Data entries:
——
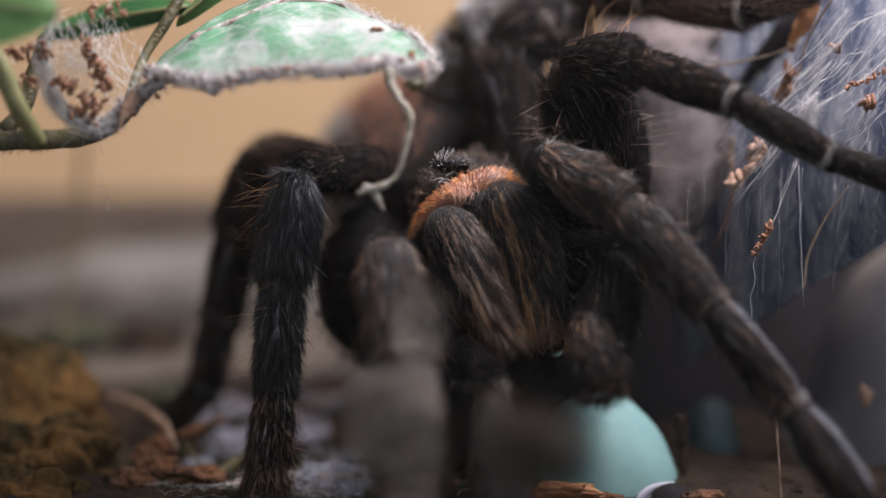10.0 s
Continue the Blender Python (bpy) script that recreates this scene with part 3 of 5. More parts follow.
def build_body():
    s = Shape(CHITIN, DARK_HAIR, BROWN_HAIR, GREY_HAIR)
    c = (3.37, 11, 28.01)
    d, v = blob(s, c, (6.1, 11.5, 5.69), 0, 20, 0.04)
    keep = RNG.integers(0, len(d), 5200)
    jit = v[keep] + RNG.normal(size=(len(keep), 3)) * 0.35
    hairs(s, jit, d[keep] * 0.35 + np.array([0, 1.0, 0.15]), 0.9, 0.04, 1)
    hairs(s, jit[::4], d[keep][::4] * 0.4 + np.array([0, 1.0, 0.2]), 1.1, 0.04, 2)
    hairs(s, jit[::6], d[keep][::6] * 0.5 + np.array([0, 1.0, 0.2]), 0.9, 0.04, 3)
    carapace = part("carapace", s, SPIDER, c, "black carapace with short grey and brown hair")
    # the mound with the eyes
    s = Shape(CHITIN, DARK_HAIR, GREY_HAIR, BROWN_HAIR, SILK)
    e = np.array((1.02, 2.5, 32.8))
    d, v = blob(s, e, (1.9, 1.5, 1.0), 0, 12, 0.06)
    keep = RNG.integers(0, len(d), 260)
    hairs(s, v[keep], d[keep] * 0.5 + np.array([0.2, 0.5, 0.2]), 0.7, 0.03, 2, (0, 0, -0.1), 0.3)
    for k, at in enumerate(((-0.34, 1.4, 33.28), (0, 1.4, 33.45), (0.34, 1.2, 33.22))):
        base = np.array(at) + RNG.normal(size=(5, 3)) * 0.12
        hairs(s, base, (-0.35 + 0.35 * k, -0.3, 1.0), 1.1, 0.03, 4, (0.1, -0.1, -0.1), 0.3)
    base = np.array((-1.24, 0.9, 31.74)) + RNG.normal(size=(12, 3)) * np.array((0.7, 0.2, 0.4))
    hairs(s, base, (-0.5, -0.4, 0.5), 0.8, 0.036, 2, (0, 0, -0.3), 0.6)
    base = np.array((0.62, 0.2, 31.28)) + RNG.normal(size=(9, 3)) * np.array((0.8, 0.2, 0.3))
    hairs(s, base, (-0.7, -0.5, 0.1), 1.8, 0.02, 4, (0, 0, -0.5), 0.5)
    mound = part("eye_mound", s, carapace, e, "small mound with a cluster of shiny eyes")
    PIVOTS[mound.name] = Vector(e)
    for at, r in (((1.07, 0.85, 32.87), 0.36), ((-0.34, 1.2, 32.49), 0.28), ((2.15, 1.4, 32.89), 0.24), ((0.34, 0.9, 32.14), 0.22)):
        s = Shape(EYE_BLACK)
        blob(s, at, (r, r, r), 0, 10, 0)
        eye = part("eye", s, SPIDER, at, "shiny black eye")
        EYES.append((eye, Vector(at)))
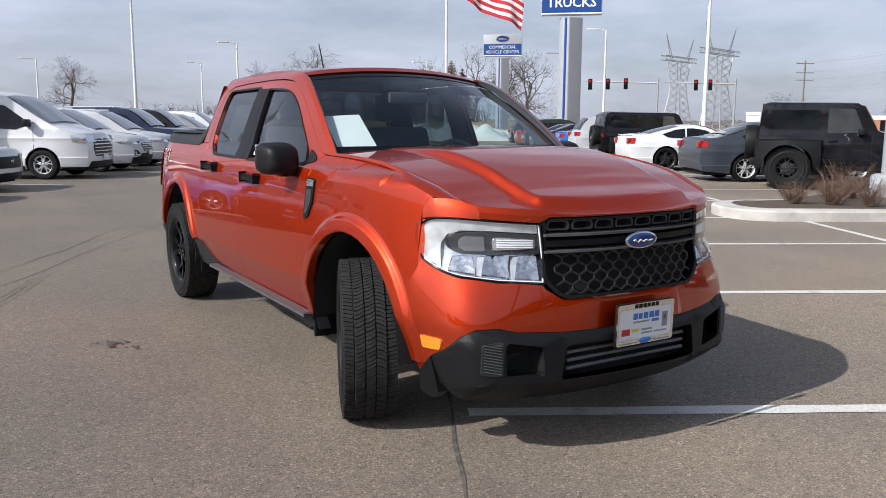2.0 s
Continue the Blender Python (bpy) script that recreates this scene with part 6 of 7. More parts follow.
——
### Your instructions:
Retype each record exactly as it stands, but do not include the pictures.

### The response:
10.0 s
Continue the Blender Python (bpy) script that recreates this scene with part 3 of 5. More parts follow.
def build_body():
    s = Shape(CHITIN, DARK_HAIR, BROWN_HAIR, GREY_HAIR)
    c = (3.37, 11, 28.01)
    d, v = blob(s, c, (6.1, 11.5, 5.69), 0, 20, 0.04)
    keep = RNG.integers(0, len(d), 5200)
    jit = v[keep] + RNG.normal(size=(len(keep), 3)) * 0.35
    hairs(s, jit, d[keep] * 0.35 + np.array([0, 1.0, 0.15]), 0.9, 0.04, 1)
    hairs(s, jit[::4], d[keep][::4] * 0.4 + np.array([0, 1.0, 0.2]), 1.1, 0.04, 2)
    hairs(s, jit[::6], d[keep][::6] * 0.5 + np.array([0, 1.0, 0.2]), 0.9, 0.04, 3)
    carapace = part("carapace", s, SPIDER, c, "black carapace with short grey and brown hair")
    # the mound with the eyes
    s = Shape(CHITIN, DARK_HAIR, GREY_HAIR, BROWN_HAIR, SILK)
    e = np.array((1.02, 2.5, 32.8))
    d, v = blob(s, e, (1.9, 1.5, 1.0), 0, 12, 0.06)
    keep = RNG.integers(0, len(d), 260)
    hairs(s, v[keep], d[keep] * 0.5 + np.array([0.2, 0.5, 0.2]), 0.7, 0.03, 2, (0, 0, -0.1), 0.3)
    for k, at in enumerate(((-0.34, 1.4, 33.28), (0, 1.4, 33.45), (0.34, 1.2, 33.22))):
        base = np.array(at) + RNG.normal(size=(5, 3)) * 0.12
        hairs(s, base, (-0.35 + 0.35 * k, -0.3, 1.0), 1.1, 0.03, 4, (0.1, -0.1, -0.1), 0.3)
    base = np.array((-1.24, 0.9, 31.74)) + RNG.normal(size=(12, 3)) * np.array((0.7, 0.2, 0.4))
    hairs(s, base, (-0.5, -0.4, 0.5), 0.8, 0.036, 2, (0, 0, -0.3), 0.6)
    base = np.array((0.62, 0.2, 31.28)) + RNG.normal(size=(9, 3)) * np.array((0.8, 0.2, 0.3))
    hairs(s, base, (-0.7, -0.5, 0.1), 1.8, 0.02, 4, (0, 0, -0.5), 0.5)
    mound = part("eye_mound", s, carapace, e, "small mound with a cluster of shiny eyes")
    PIVOTS[mound.name] = Vector(e)
    for at, r in (((1.07, 0.85, 32.87), 0.36), ((-0.34, 1.2, 32.49), 0.28), ((2.15, 1.4, 32.89), 0.24), ((0.34, 0.9, 32.14), 0.22)):
        s = Shape(EYE_BLACK)
        blob(s, at, (r, r, r), 0, 10, 0)
        eye = part("eye", s, SPIDER, at, "shiny black eye")
        EYES.append((eye, Vector(at)))
2.0 s
Continue the Blender Python (bpy) script that recreates this scene with part 6 of 7. More parts follow.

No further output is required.